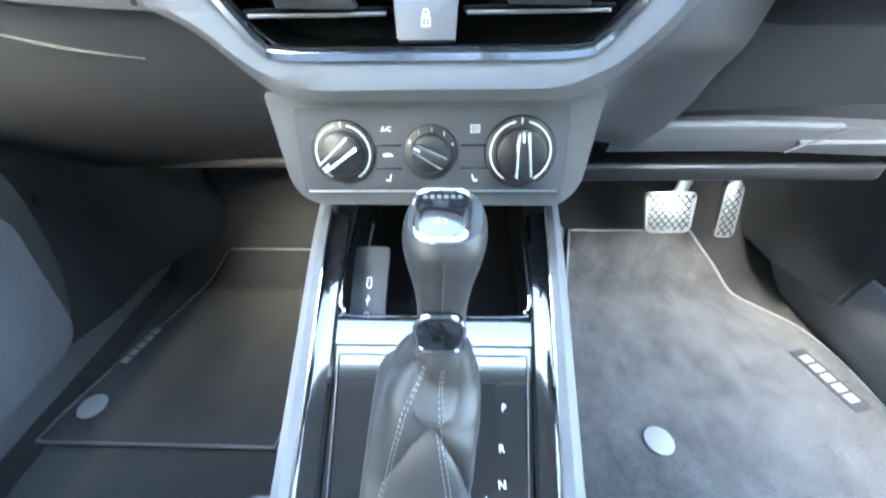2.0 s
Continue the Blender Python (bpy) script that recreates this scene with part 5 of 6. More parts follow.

* * *

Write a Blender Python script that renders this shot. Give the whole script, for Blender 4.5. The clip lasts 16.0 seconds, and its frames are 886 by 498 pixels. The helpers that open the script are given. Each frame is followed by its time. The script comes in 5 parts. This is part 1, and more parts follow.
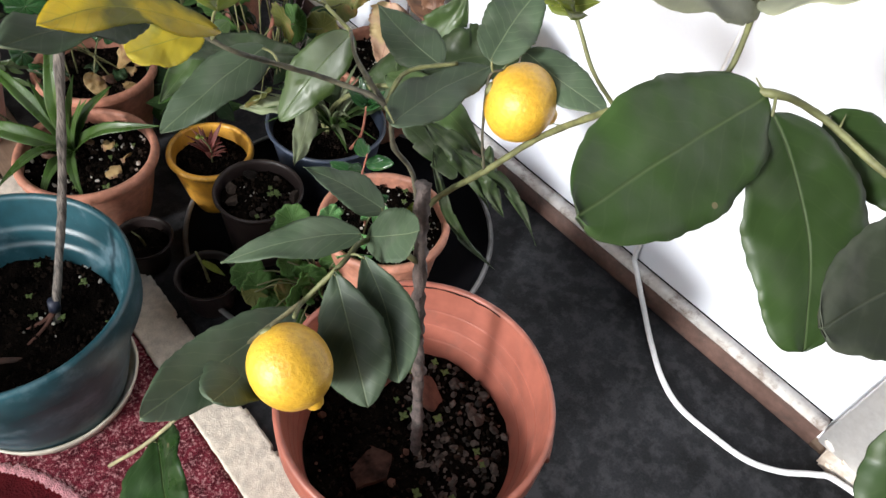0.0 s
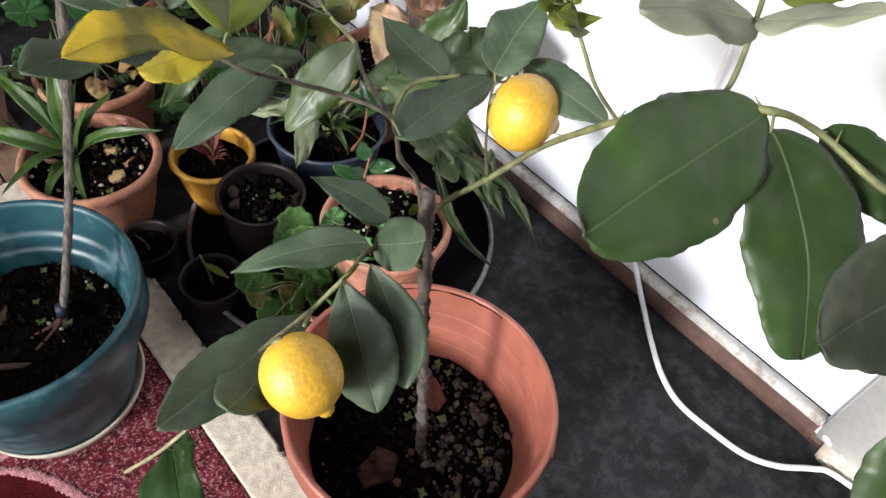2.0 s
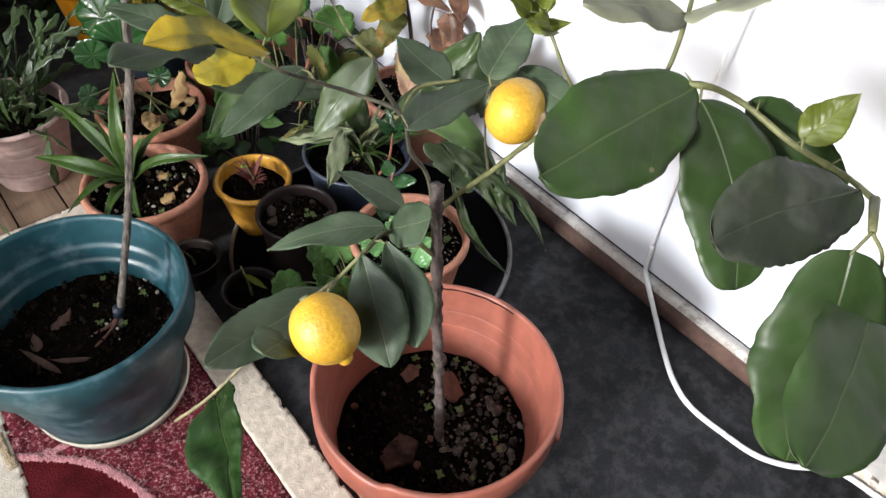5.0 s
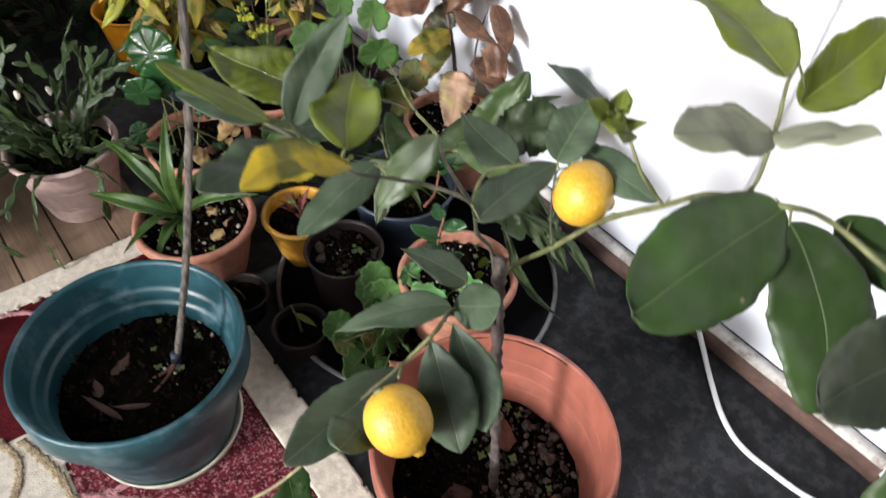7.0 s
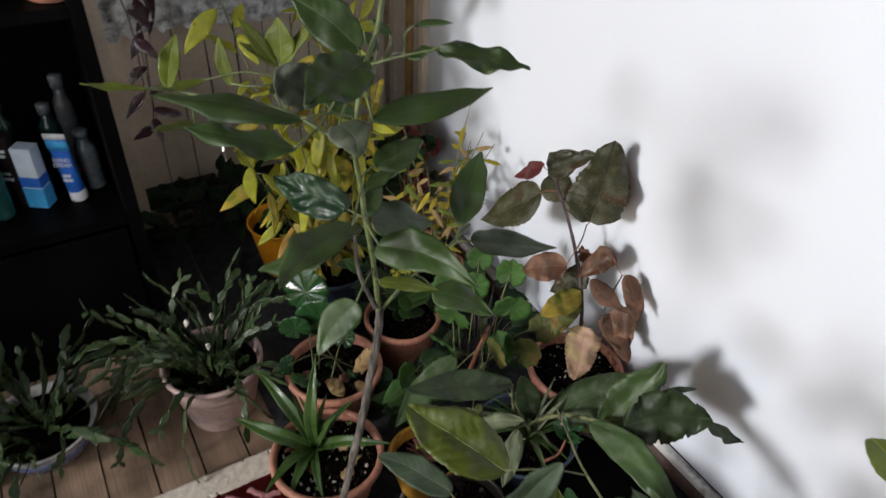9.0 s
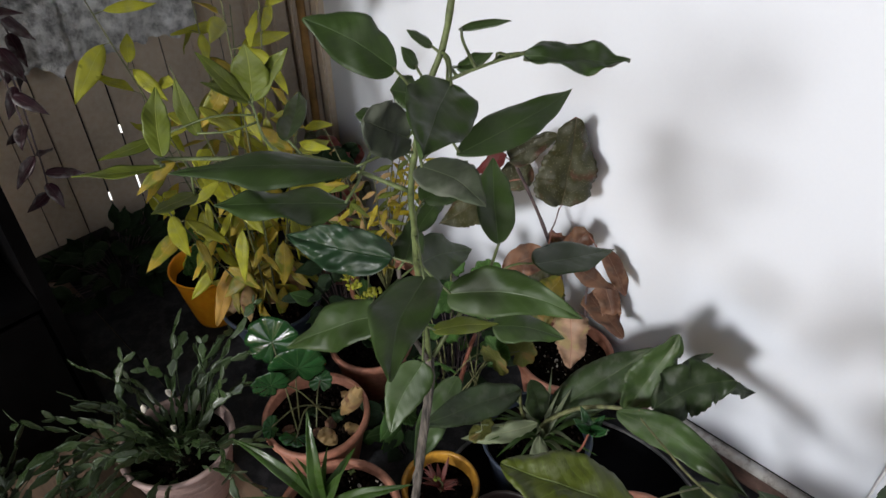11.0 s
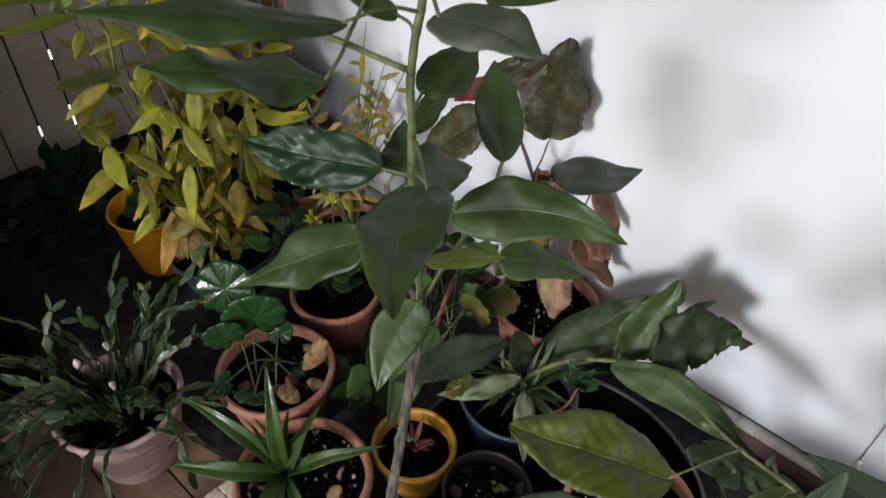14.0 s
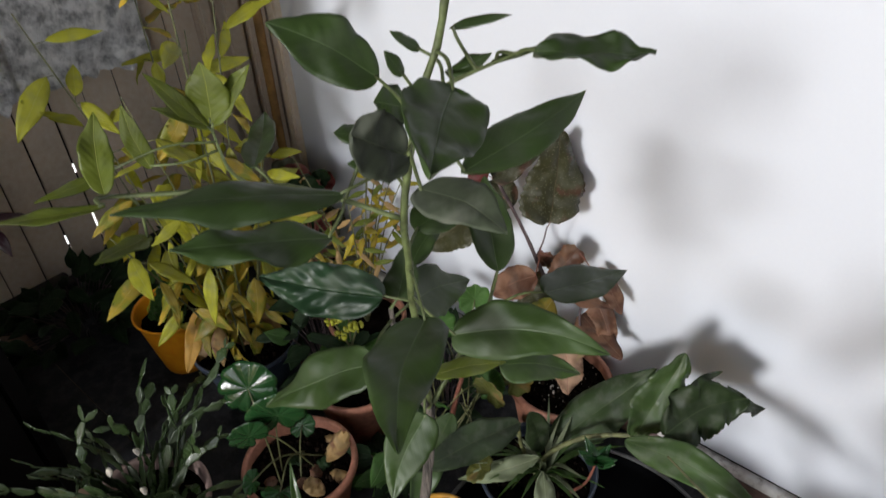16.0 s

Brief: Copy out every line from the records that has the word "script".

Expected answer:
Continue the Blender Python (bpy) script that recreates this scene with part 5 of 6. More parts follow.
Write a Blender Python script that renders this shot. Give the whole script, for Blender 4.5. The clip lasts 16.0 seconds, and its frames are 886 by 498 pixels. The helpers that open the script are given. Each frame is followed by its time. The script comes in 5 parts. This is part 1, and more parts follow.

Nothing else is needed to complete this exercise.